While the tracks that have equal separation on the snow may look more pleasing to the eye making a turn that requires the inside ski to be redirected through the entire turn is not exactly what I would describe as an efficient movement (hence my reference to efficiency).
Now, someone brought skifex and her turns into the discussion. I would argue that he turns and her type of skiing do not completely fit the models that we are looking at... especially when you take the CM movement into consideration. [The only way that she can maintain weight on the outside ski with her skiing is due to centrifugal and centripetal forces between her skis and the snow and the snow to her skis as her CM is falling way inside of the turn. However... if you take ONLY her lower body into consideration you will notice a sequence that resembles the 'real world' tracks that I drew in the original drawing. If you look closely you can even see a move that lends itself to pulling back the inside ski...]
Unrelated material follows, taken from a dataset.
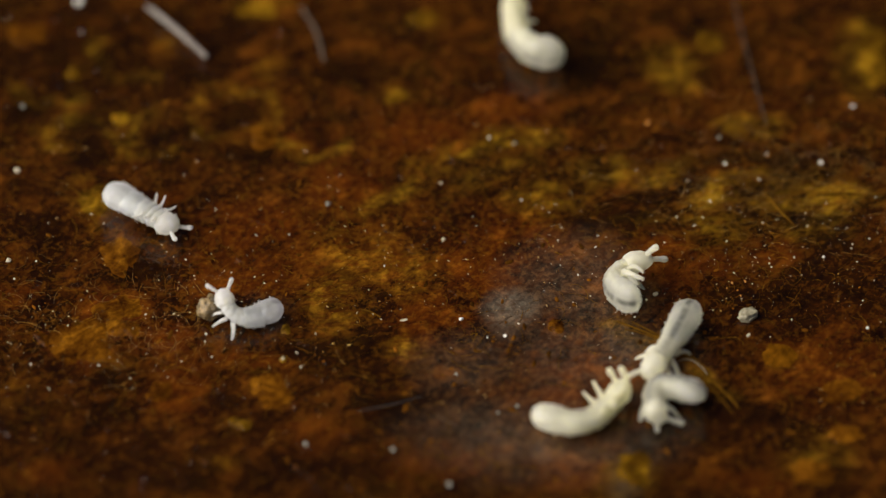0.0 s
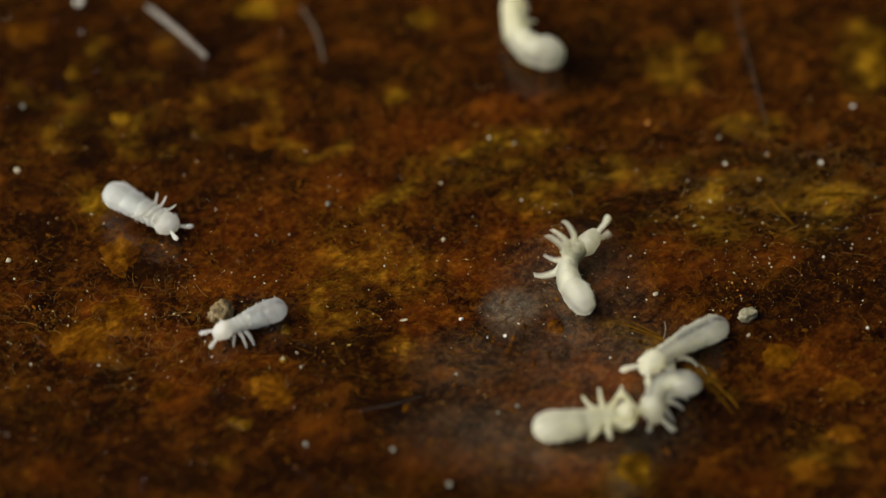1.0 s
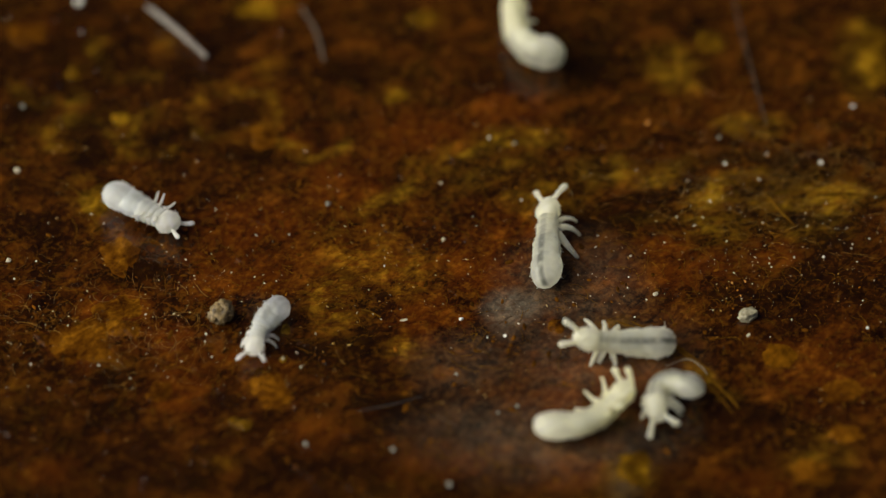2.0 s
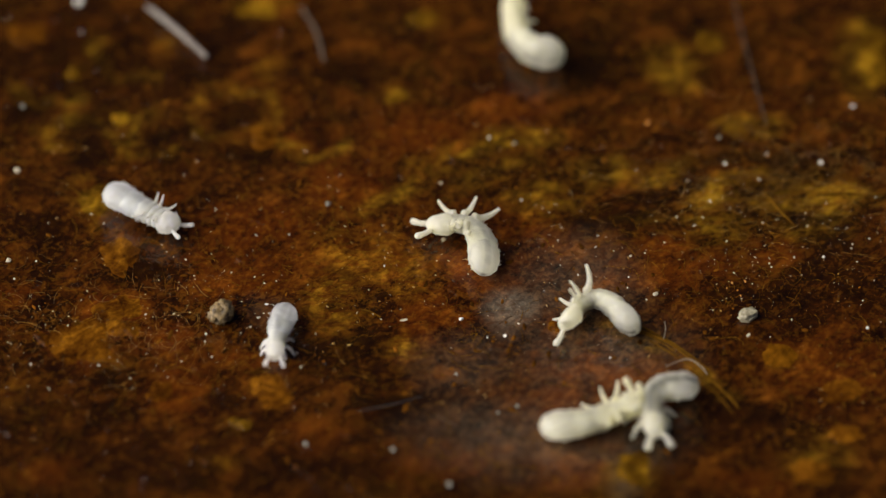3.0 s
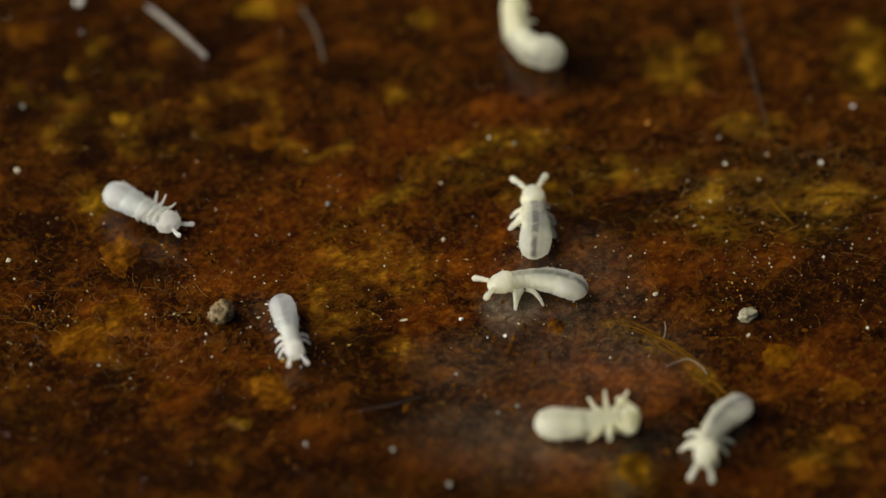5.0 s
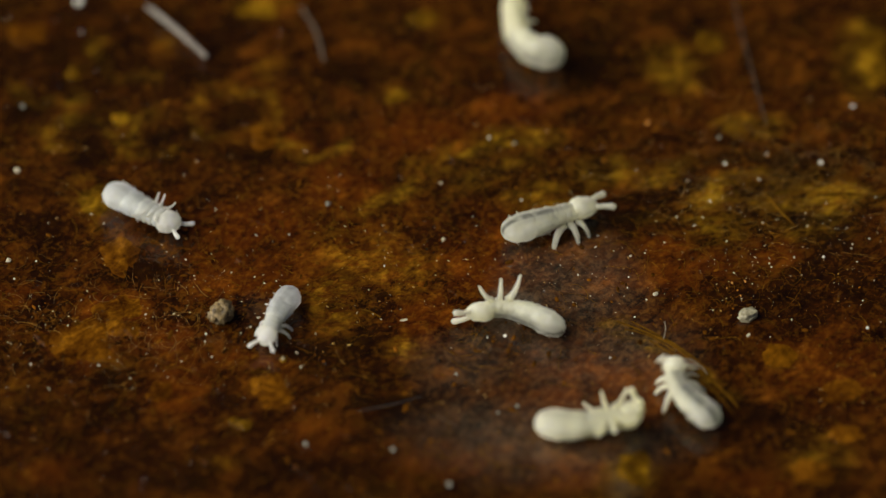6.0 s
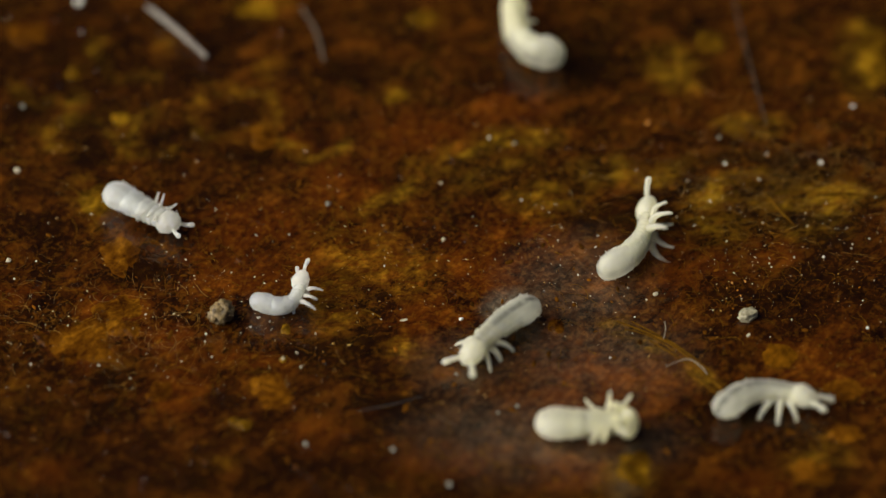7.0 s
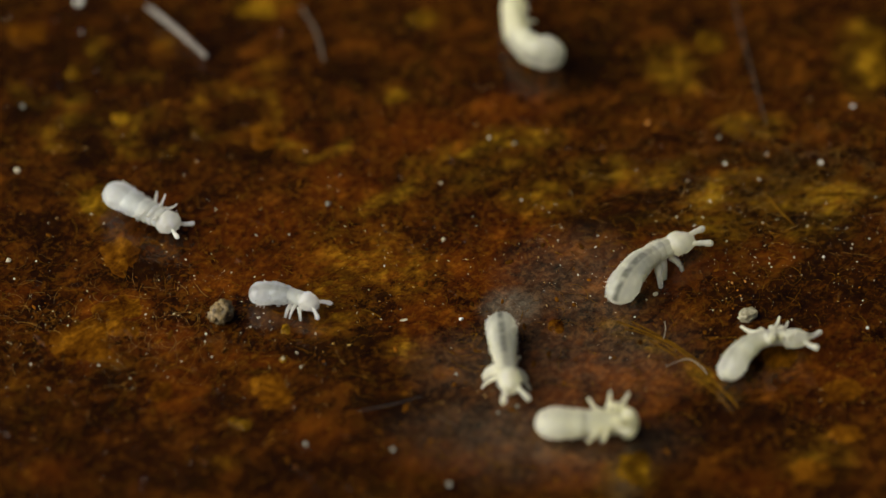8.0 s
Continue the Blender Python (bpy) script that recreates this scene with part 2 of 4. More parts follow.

Seem t ome we are making alot of assumptions here.
#1, I don't know that the skis diverge from rotary, from the leg getting shorter, or from both happening at the same time, or other issues. Dynamicly pull the inside heel towards the butt, and you will get diverging skis, but you can also get there by simply unweighting the inside ski, countering too much and steering the ski along it's way.
I've never been in a pmts clinic, so I don't know how this would work out other than to say I have read book two, and played with the concepts.
#2, "Closely resembles" will still require some redirection or "guidance" in my view. The only way to get to no further redirection needed would be to have them in the same exact track and radius. As they say, close only works in horseshoes.
#3 What is phantom to me is that proverbial "PSIA turn". What is it? Aren't the skis always tracking a different radius? I mean, we talk of parallel tracking of the skis, but doesn't this require some guidance and redirecting whether it is a " pmts turn, or a psia turn"? Does parallel really even exist if the skis aren't are not tracking the same radius? I see the same thing happening with regards to the continual guidance of the skis in both of your types of turns that you want to draw a distiction too. The bias may differ between priorities, tipping versus guiding to keep a consistent width, but both require some guiding because neither have the same radius happening between the inside ski and the outside ski.
Skifex's skiing inefficient? Perhaps, but we would really have to scientifically evaluate the tension and btu's happening in the body to really determine this. Is angulation always more efficient than banking in terms of muscle energy expended? To me she looks realxed, fluid, and playfull. I've watched Nick Herrin skiing vey similar to this when he was being "playfull". Well those are my thoughts. later, RicB.